È in questo contesto evidente come, in simile contesto, non si possano utilizzare le alternative di cui ai sistemi di valorizzazione dei beni a rimanenza – LIFO, FIFO eccetera – in considerazione della divergenza concettuale rispetto all’ambito contabile.

Si ponga quindi il caso di un contribuente che, per l’anno 2019, presenta una dichiarazione da cui emerge un credito pari ad euro 1.000, successivamente ridotto ad euro 500 a seguito di integrativa a sfavore, sempre a credito, presentata nel corso del 2022 per l’anno di riferimento, con il contribuente che, in seguito, trasmette altresì le dichiarazioni per i successivi periodi, evidenziando:

  • per il 2020 un credito annuo di euro 200, cui si somma il credito (allora) risultante per il 2019, pari ad euro 1.000 – totale credito di euro 1.200 per il 2020;
  • per il 2021 un credito periodico di euro 350, al quale si aggiunge l’importo del credito (allora) risultante per il 2020, pari ad euro 1.200 – totale credito di euro 1.550 per il 2021.

Inoltre, nel corso del 2022 – a seguito della presentazione della citata dichiarazione integrativa per il 2019 – il contribuente procedeva con la compensazione di euro 400 di credito, riconducibili all’ultimo modello dichiarativo (2021), che si è detto riportare un credito di euro 1.550.

Vista la successiva presentazione dell’integrativa per il 2019, che riduce la misura del credito per il medesimo anno di euro 500, l’utilizzo del credito nel 2022 per lo stesso importo a quale “porzione” di credito si deve ritenere correttamente riferibile?

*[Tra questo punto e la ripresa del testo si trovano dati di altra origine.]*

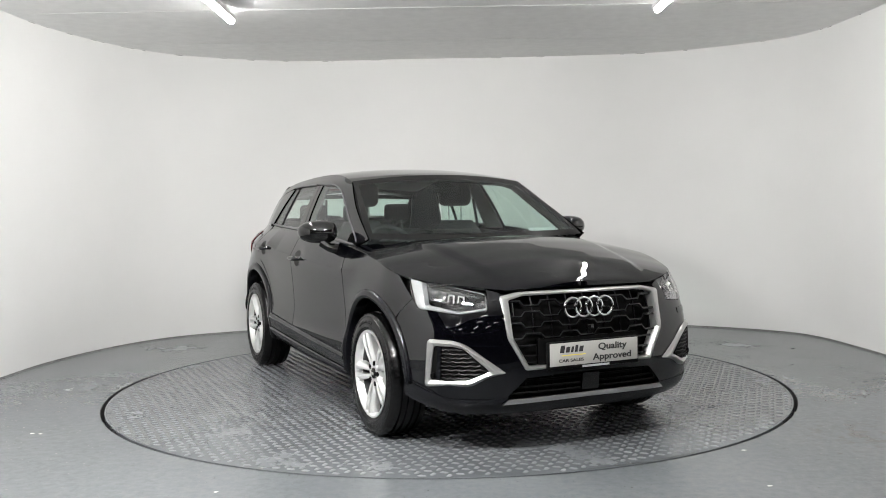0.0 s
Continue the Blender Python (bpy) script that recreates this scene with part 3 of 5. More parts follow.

La domanda non è casuale, posto che la sola riconducibilità del credito all’importo maturato per il 2019 porterebbe a dovere corrispondere la sanzione per il suo indebito utilizzo: diversamente, volendo considerare – forse correttamente – la somma di credito compensata (euro 500) come riportabile al credito risultante dall’ultima delle dichiarazioni presentate (2021) nessuna sanzione risulterebbe irrogabile.

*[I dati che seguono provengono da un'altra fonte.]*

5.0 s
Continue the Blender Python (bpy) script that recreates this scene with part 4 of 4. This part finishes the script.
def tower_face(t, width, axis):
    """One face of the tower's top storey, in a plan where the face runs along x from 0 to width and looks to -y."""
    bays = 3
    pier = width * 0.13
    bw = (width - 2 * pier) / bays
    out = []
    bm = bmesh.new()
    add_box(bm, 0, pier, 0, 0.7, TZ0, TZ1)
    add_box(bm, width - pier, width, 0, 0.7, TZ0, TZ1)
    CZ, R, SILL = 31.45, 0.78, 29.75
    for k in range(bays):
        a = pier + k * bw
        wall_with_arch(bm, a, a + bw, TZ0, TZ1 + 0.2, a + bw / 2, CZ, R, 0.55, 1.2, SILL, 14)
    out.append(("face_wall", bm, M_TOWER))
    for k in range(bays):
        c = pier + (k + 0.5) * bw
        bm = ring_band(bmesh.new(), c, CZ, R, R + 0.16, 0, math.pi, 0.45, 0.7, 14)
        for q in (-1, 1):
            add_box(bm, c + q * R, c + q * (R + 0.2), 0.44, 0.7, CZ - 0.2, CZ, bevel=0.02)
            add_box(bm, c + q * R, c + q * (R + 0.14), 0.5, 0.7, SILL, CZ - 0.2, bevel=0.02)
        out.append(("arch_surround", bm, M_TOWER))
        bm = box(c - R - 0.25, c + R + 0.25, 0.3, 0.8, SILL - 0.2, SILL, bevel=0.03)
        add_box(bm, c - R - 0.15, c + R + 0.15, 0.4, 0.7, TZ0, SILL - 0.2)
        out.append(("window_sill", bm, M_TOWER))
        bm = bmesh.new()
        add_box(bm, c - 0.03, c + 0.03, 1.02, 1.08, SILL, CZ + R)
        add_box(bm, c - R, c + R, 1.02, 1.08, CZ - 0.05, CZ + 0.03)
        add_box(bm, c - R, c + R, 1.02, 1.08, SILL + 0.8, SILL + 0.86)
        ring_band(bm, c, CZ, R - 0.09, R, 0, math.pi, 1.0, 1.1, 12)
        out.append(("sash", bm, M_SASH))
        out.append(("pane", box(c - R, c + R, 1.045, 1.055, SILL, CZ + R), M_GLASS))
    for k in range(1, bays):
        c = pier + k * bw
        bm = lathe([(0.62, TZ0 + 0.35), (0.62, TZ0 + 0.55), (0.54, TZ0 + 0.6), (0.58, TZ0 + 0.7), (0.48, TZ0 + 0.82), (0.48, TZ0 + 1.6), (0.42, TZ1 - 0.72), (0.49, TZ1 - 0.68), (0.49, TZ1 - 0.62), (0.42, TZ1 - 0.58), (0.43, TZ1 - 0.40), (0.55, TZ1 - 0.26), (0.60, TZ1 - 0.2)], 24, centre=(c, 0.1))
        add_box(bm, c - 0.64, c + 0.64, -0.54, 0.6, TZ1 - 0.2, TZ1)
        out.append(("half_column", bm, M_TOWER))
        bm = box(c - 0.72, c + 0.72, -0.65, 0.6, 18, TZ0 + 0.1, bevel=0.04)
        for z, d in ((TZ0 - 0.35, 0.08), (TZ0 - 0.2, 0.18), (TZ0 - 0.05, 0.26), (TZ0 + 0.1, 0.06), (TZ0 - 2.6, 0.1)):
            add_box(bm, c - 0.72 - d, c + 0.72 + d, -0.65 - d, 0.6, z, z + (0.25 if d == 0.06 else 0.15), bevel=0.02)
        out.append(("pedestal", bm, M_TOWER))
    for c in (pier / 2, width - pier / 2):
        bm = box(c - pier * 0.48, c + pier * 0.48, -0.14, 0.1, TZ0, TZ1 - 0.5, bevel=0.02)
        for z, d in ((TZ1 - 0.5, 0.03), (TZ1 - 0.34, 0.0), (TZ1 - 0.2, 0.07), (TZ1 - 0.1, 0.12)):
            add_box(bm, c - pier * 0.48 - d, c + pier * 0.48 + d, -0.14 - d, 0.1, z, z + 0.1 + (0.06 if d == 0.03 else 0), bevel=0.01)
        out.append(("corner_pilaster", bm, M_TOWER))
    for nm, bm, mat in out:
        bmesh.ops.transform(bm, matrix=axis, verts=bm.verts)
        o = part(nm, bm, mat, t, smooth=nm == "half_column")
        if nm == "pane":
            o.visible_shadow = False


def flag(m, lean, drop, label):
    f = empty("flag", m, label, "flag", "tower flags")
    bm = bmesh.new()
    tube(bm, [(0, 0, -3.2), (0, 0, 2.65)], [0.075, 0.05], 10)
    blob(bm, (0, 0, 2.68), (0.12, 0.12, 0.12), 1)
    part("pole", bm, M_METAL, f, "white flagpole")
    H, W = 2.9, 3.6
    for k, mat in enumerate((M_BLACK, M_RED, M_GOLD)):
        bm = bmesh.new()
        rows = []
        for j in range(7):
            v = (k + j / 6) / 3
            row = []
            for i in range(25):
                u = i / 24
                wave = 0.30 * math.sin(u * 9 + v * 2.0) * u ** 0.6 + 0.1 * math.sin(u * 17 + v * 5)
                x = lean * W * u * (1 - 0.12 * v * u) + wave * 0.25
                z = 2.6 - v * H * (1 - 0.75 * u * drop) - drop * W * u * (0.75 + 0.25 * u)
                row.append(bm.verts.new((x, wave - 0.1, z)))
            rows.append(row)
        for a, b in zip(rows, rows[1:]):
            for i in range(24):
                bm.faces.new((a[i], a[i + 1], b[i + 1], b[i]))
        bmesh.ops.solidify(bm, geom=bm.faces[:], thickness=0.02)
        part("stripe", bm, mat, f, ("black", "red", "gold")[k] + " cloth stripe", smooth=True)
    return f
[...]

Quanto detto nella misura in cui la dichiarazione relativa al periodo d’imposta 2021 presenta un totale di credito perfettamente capiente rispetto all’utilizzo del credito per euro 400 avvenuto nel 2022, anche in seguito alla riduzione dell’originario credito per il periodo 2019.

Motivo per cui si ritiene corretto, in considerazione dei crediti stratificati nei successivi anni 2020 (euro 200) e 2021 (euro 350), non irrogare alcuna sanzione per la quota di beneficio fiscale fatto proprio dal contribuente mediante la compensazione, la quale comunque avrebbe potuto essere utilizzata anche senza il complessivo importo del credito del 2019 – finanche assumendolo pari a 0.

Pare comunque evidente come in tutti i casi riconducibili a quanto si è appena visto, laddove vi sia stato un utilizzo del credito derivante da una dichiarazione successivamente integrata, può sussistere un oggettivo problema nella quantificazione della penalità applicabile, potendo perciò evidenziarsi un chiaro difetto di sistematicità nell’attuale simile sistema di determinazione della sanzione, che fa appunto riferimento all’effettivo “utilizzo” del credito: la pena dovrebbe invece essere più correttamente determinata, come accadeva prima della modifica di cui al D.Lgs 158/2015, sulla differenza nella quota di imposta a credito, figurando il versamento/utilizzo come tematica successiva – la quale non pare avere molto a che vedere con il versante sanzionatorio.

Commessa la violazione sull’ammontare del credito, la sanzione andrebbe quindi irrogata a prescindere dal fatto che lo stesso sia stato o meno utilizzato, evitando in questo modo agli operatori problemi di qualsiasi genere.